Memmelsdorf: Rollstuhlfahrer (38) will unbedingt arbeiten - und verzweifelt an deutscher Bürokratie
Autor: Sebastian Schanz
Memmelsdorf, Dienstag, 29. Januar 2019
Florian Weiss aus Memmelsdorf sitzt im Rollstuhl. Bordsteine kann er trotz Behinderung bewältigen - Barrieren der Bürokratie sind dagegen echte Hindernisse. Er will arbeiten. Doch dabei würden ihm Steine in den Weg gelegt, kritisiert er.
Florian Weiss hat sich zunächst nicht viel dabei gedacht, als er vor acht Jahren in seiner Wohnung ab und zu gestolpert ist: Mal blieb er an einem Teppich hängen, mal an einem Staubsaugerkabel. Irgendwann fiel er eine Treppe hinunter. Der Arzt diagnostizierte einen Bänderriss. "Er hat gesagt: ,Das muss doch höllisch wehtun.' Aber ich hab nichts gemerkt", erzählt der 38-Jährige. Seine Beine fühlten sich taub an. Ein Radiologe lieferte schließlich die bittere Erkenntnis, dass Florian Weiss unter einer seltenen Erkrankung des Rückenmarks leidet: Syringomyelie.
Früher Halbmarathons gelaufen
"Grob gesagt habe ich eine Blase im Nervenwasserkanal des Rückenmarks", erklärt der Memmelsdorfer bei sich zu Hause. Nach und nach verlor er das Gefühl in seinen Beinen. Der Sportler, der täglich trainierte, bei der Bundeswehr marschierte und bei Halbmarathons mitlief, musste plötzlich an Krücken gehen, fiel oft hin, traute sich kaum mehr aus dem Haus.
Heute sitzt Weiss im Rollstuhl. "Mein Porsche", sagt er zu seinem Sportmodell, dass es dem Mann mit den muskulösen Armen auch möglich macht, über Bordsteine und andere Hindernisse im Alltag hinwegzufahren. "Der Rollstuhl hat mir Mobilität gebracht", betont der 38-Jährige.
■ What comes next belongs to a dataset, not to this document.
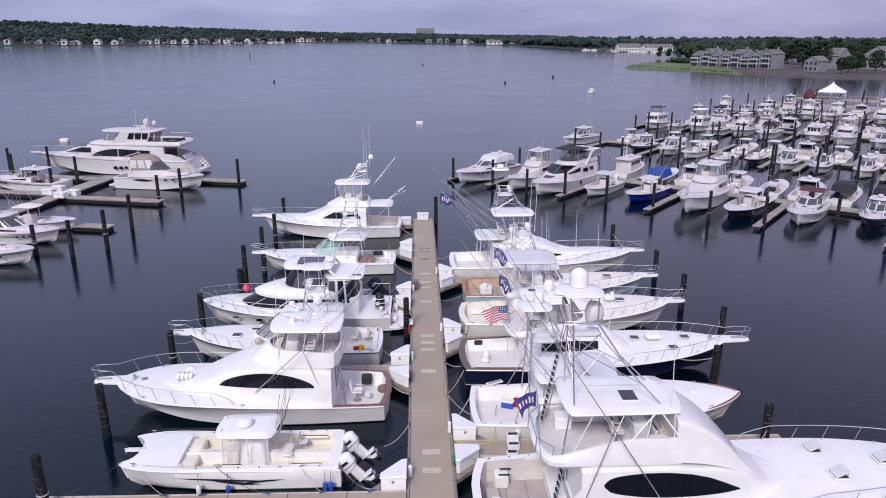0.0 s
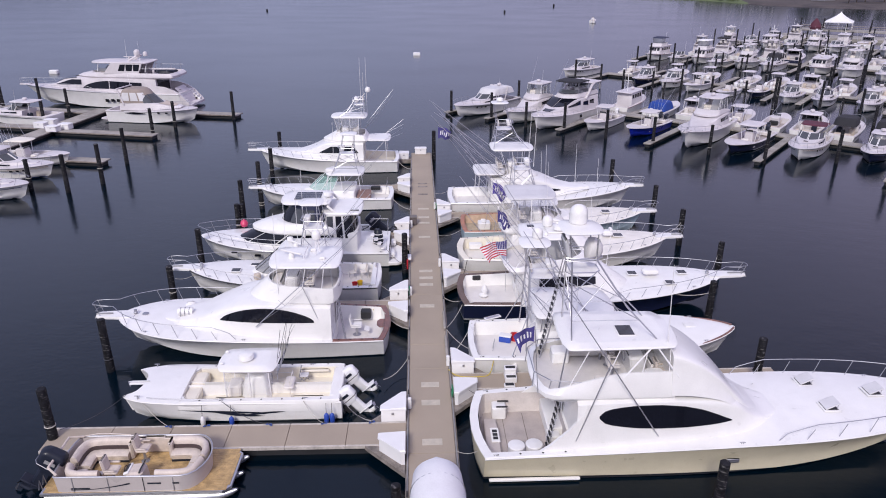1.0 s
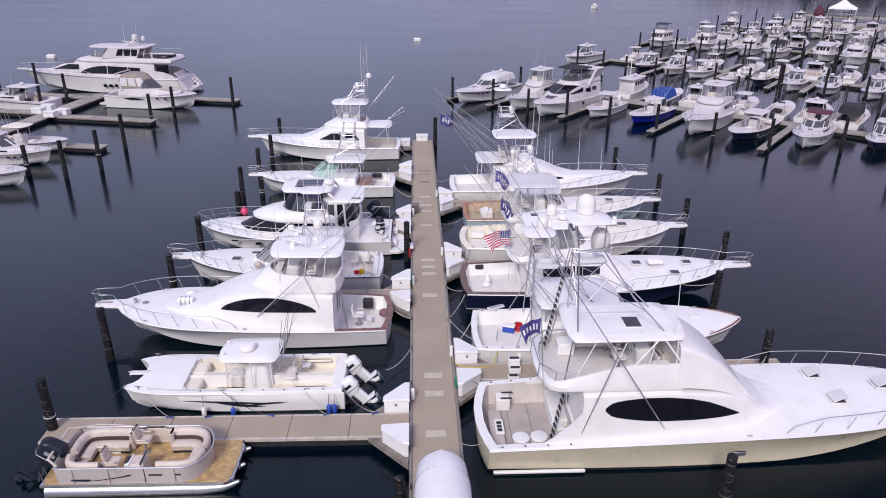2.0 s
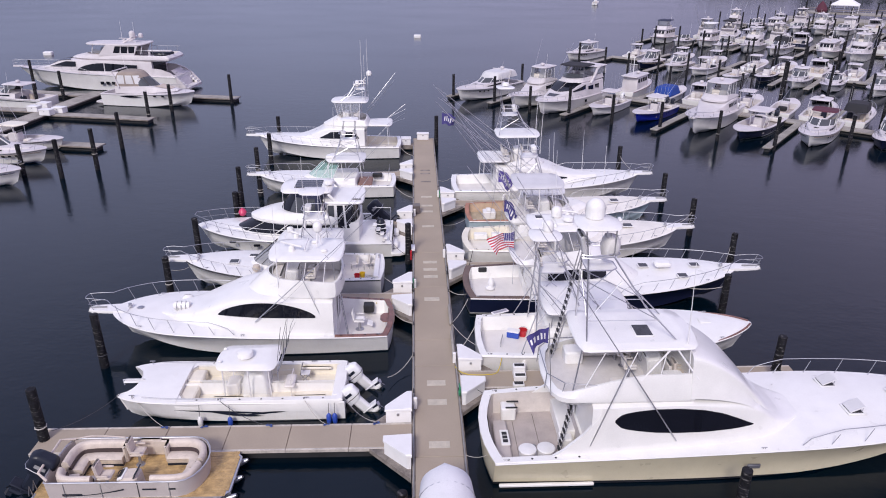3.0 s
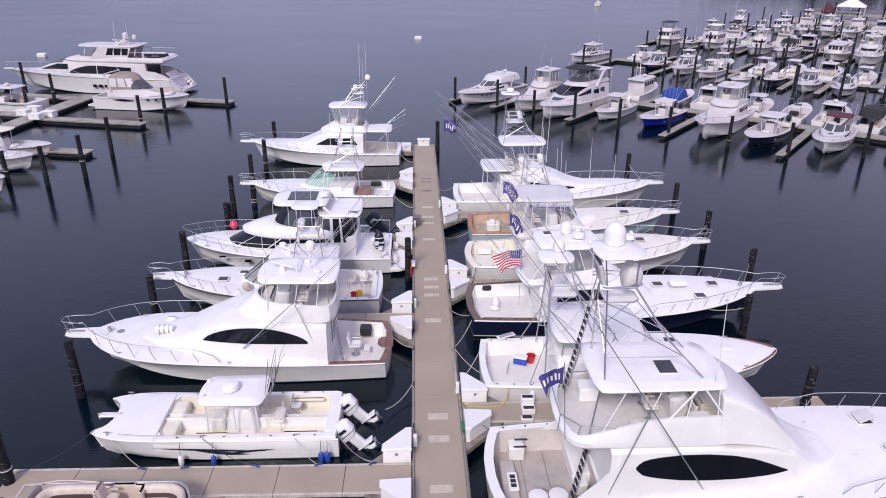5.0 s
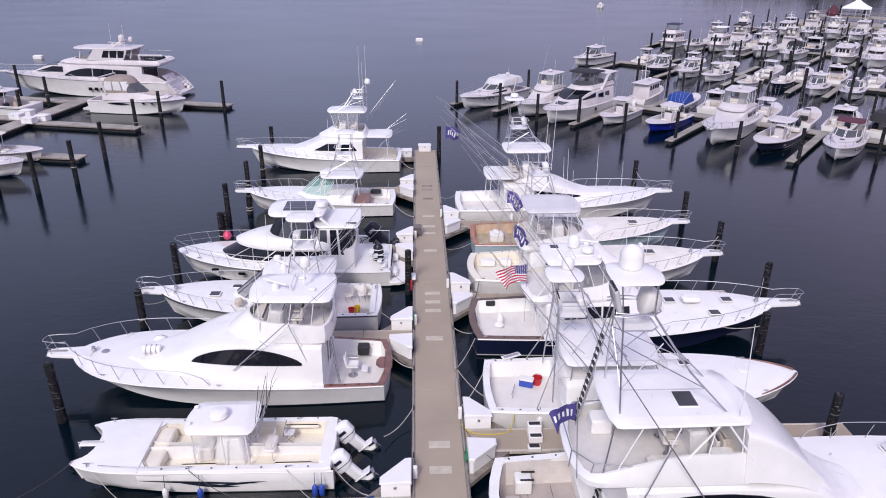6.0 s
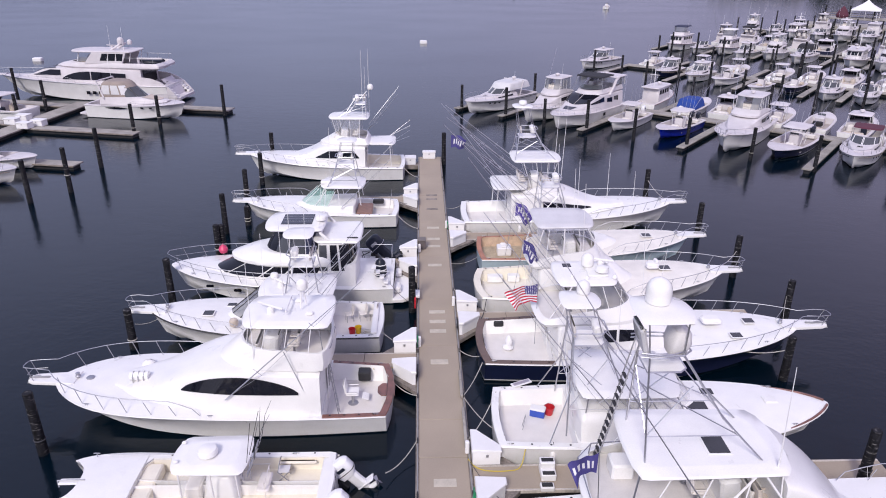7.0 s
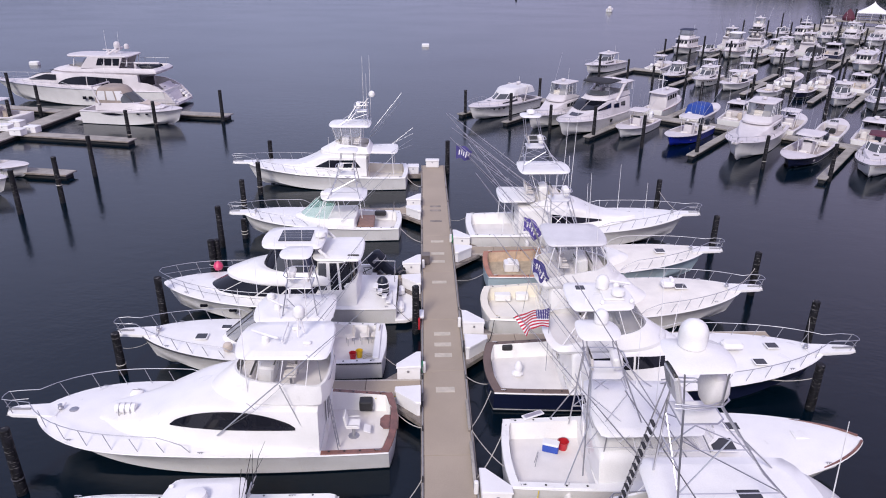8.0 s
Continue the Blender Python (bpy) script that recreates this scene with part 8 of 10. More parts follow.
def open_boat(b, L, B, hull, top=True, engines=1, top_mat=None, dark=False, cover=None):
    """Center console or bowrider with an outboard."""
    H = Hull(L, B, 1.25 if L > 8 else 1.0, 0.85 if L > 8 else 0.7, stern=0.92)
    H.build(b, hull, 16)
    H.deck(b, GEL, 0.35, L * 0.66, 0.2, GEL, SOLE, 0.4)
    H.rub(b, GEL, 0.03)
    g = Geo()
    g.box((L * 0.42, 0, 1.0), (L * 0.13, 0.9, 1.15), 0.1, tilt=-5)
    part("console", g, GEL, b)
    g = Geo()
    g.box((L * 0.47, 0, 1.65), (0.06, 0.8, 0.35), 0.02, tilt=25)
    part("windshield", g, GLASS_GREY, b)
    g = Geo()
    g.box((L * 0.29, 0, 0.95), (0.5, 1.0, 0.5), 0.08)
    part("leaning_post", g, BLACK if dark else SEAT, b)
    g = Geo()
    g.box((L * 0.08, 0, 0.7), (L * 0.05, B * 0.55, 0.4), 0.06)
    part("stern_seat", g, random.choice((SEAT, SEAT_TAN, CHARCOAL)), b)
    g = Geo()
    g.box((L * 0.56, 0, 0.75), (0.6, 0.8, 0.5), 0.1)
    part("console_seat", g, random.choice((SEAT, SEAT_TAN)), b)
    if L > 7.5:
        pipes(b, "rod_holder", [[(L * 0.27, y * B, 2.2), (L * 0.24, y * B, 3.3 + random.uniform(0, 1.2))] for y in (-0.2, -0.05, 0.1, 0.22)], 0.014, ALU)
    if top:
        hardtop(b, L * 0.27, L * 0.56, B * 0.34, 2.35, top_mat, thick=0.09, name="t_top")
        pipes(b, "top_post", [[(L * f, s * B * 0.2, 0.5), (L * f * 0.98, s * B * 0.27, 2.37)] for f in (0.34, 0.48) for s in (1, -1)], 0.03, PIPE_WHITE)
    if cover:
        sh = Shell([(0.95, L * 0.12, L * 0.6, B * 0.42, B * 0.4, 0.6, 0.4), (2.0, L * 0.16, L * 0.52, B * 0.36, B * 0.33, 0.5, 0.4)])
        g = Geo()
        sh.solid(g, soft=0.2)
        part("canvas_cover", g, cover, b)
    for i in range(engines):
        outboard(b, -0.1, (i - (engines - 1) / 2) * 0.75, 0.85, CHARCOAL if dark or engines == 2 else ENGINE_WHITE, 12)
    if L > 8:
        for s in (1, -1):
            g = Geo()
            g.tube([(L * 0.4, s * B * 0.34, 2.3), (L * 0.15, s * B * 0.6, 5.2)], 0.02, 5, r2=0.01)
            part("outrigger", g, ALU, b)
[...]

Nur bei den bürokratischen Hindernissen kann ihm sein Porsche nicht helfen.
"Ich muss mir alles erstreiten"
Weiss zieht den Rollstuhl zu sich ans Sofa, als er erzählt, hebt sich mit den Armen in den Sitz und schiebt sich durch sein modern eingerichtetes Wohnzimmer in einem Memmelsdorfer Mehrfamilienhaus. Aus einer Kommode zieht er einen Aktenordner. "Ich habe noch einige davon. Das ist nur der Schriftverkehr seit Juni 2017", sagt er und lenkt zurück zum Sofa. "Die bürokratischen Barrieren sind viel aufwendiger als die gesundheitlichen Einschränkungen", erklärt er. "Ich muss mir alles erstreiten."
Trotz seiner Erkrankung wolle er unbedingt arbeiten. Nach der Reha habe er also im Arbeitsamt vorgesprochen, wollte vom Kfz-Mechatroniker zum Bürokaufmann umschulen. "Dort hat man mir gesagt: Was meinen Sie, wer sie sind? Da draußen sind 100 Bürokaufmänner, wir brauchen nicht noch den 101sten." Statt der Umschulung habe man ihm die Frühverrentung wegen Berufsunfähigkeit nahegelegt. "Aber das will ich nicht. Du verblödest total. Finanziell wird es durchs Nichtstun auch nicht besser. Ich will arbeiten. An mir beißen die sich die Zähne aus."
Lektüre im Sozialgesetzbuch
Die Arbeitsagentur weist die Vorwürfe zurück, will sich zum Einzelfall jedoch nicht äußern. Pressesprecher Matthias Klar betont: "Unsere Mitarbeiter tun alles, um den Menschen zu helfen." Selbstverwirklichung nach Eignung, Neigung und Fähigkeiten stehe im Vordergrund. Teilhabe am Arbeitsleben habe Vorrang vor Rentenleistungen. "Wir haben spezielle Vermittler, speziell für Schwerbehinderte", sagt Klar - jedoch sei die Arbeitsagentur nicht bei jeder Unterstützungsleistung zuständig.
Florian Weiss versuchte es schließlich mithilfe seines Reha-Arztes bei der Deutschen Rentenversicherung, seine Umschulung zu bekommen. "Ich kenne mittlerweile das Sozialgesetzbuch ziemlich gut", sagt er und blättert in den Dokumenten. Mit Rot hat er die Ablehnungen unterstrichen, mit Gelb deren Begründungen. Grüne und pinke Zettel markieren die wichtigsten Seiten.